From the very start of fall camp in 2007, we knew we had something special, again. Defensively, we were stacked. I mean we were fucking LOADED. We had some serious talent on both sides of the ball and I know I played defense so I’m biased, but holy shit. We knew we were good, and we were itching to prove ourselves after a quick departure in ’06.


From Game 1, we dominated. Just to give you an idea of how dominant our defense was in ’07, we didn’t have a touchdown scored on us until a fake field goal in the 8th game of the season. That still blows my mind to this day. And the thing about it was, Coach VanDiest always preached that no team, no matter the record, the talent, or what happened last time, would ever be overlooked. We played every week like we had something to prove, and we kept the gas on, full-fucking-throttle all year.

At around the halfway point in the season I was slapped with another twist of fate. My Grandpa Dale shed his mortal coil and moved on to the next stage. Grandpa Dale was the other most amazing man in my life, like my Dad, and like Grandpa Howard.


Dale Gullings was a business owner, a father of 5, and the most fun-loving and sincere person I’ve known. He said very little (those who know me can see where I get it now) which made what he did say very important, and usually profound. If it wasn’t profound, then it was usually completely silly and hilarious.

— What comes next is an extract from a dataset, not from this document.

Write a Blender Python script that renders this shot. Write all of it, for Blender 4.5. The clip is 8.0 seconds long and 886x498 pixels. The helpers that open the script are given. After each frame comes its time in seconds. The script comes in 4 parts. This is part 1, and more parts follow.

I left practice early on a Friday, to be by his side as he passed on that night. I would not make the same mistake twice. I loved my Grandfathers more than I would have ever dared to admit. As I held my Grandpa Dale’s hand as he passed away, I felt something. Sadness, sure, but also something akin to pride or purpose. I think a part of me had to grow up at that moment, had to step up and become a man. It would take me years to fully realize this, and don’t let me fool you, I’m still figuring out how to be that man, but I know that feeling. It was a big moment for me.

I drove back to Helana from Great Falls that night to make the game the next morning.